同ユーザーでは100席のコールセンターで、毎月1万5000件の問い合わせに対応する。1件当たりの問い合わせログは約1200字。膨大なデータに対する手作業でのVoC(顧客の声)分析は、限界に達していた。顧客の要望や不満にきめ細かく対応し、主力事業である家庭用浄水機の販売拡大、解約率低減につなげるべく、コールセンターソリューションの導入を検討していたのである。
そこで日本情報通信では、自然言語処理を得意とするテキストマイニングツール「IBM Watson Explorer(以下、WEX)」による課題解決を提案した。WEXにより、「テキスト内容から好評・不評表現を自動抽出」「少ない件数でも特徴だった表現を相関分析」「多様な分類・項目で、属性とVoCの関係をクロス分析」することで、品質改善・向上に向けた施策立案、従来の分析では見えなかった不満・要望への対応、解約傾向の把握による生涯顧客化に向けた施策立案を可能にする。
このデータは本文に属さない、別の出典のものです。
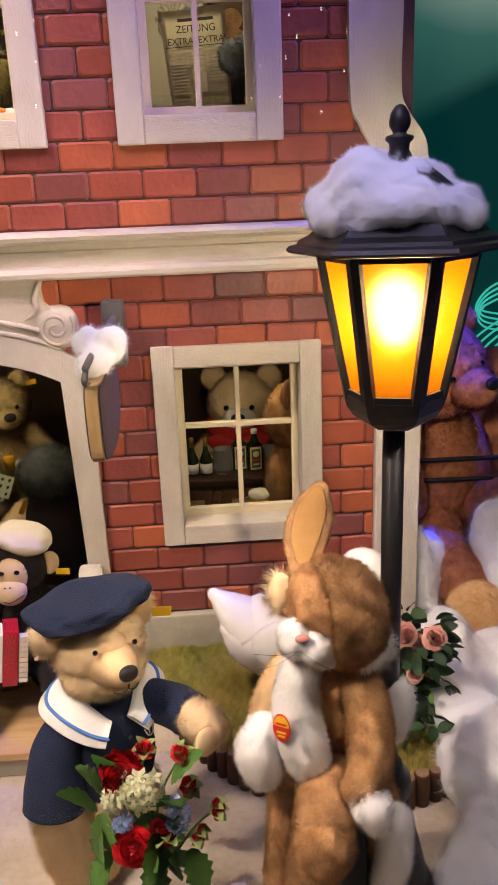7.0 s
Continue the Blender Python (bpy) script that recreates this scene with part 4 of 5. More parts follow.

当初、対投資効果を不安視していたユーザーに対し、日本情報通信では3カ月をかけ、実データによる検証プロジェクトを実施した。実際の検証結果を得ることで、目的や利用イメージを事前に共有化できた。それに加え、検証期間中に工場見学で来社した有力得意先に対し、同ユーザーの担当者がWatsonの活用と分析結果を紹介したところ、「非常に先進的な取り組み」と高く評価され、プレゼンス向上に大きく役立った。これが決め手となり、2016年9月、WEXの導入が決定した。
同年末にサービスインしたWEXは順調に稼働し、解約率減少がはっきりと数字に表れている。現在は全社レベルでの活用を検討中で、営業活動をはじめ、コールセンターのオペレーター支援、チャットボットによる自動応答システムにもWatsonを活用していきたいと考えている。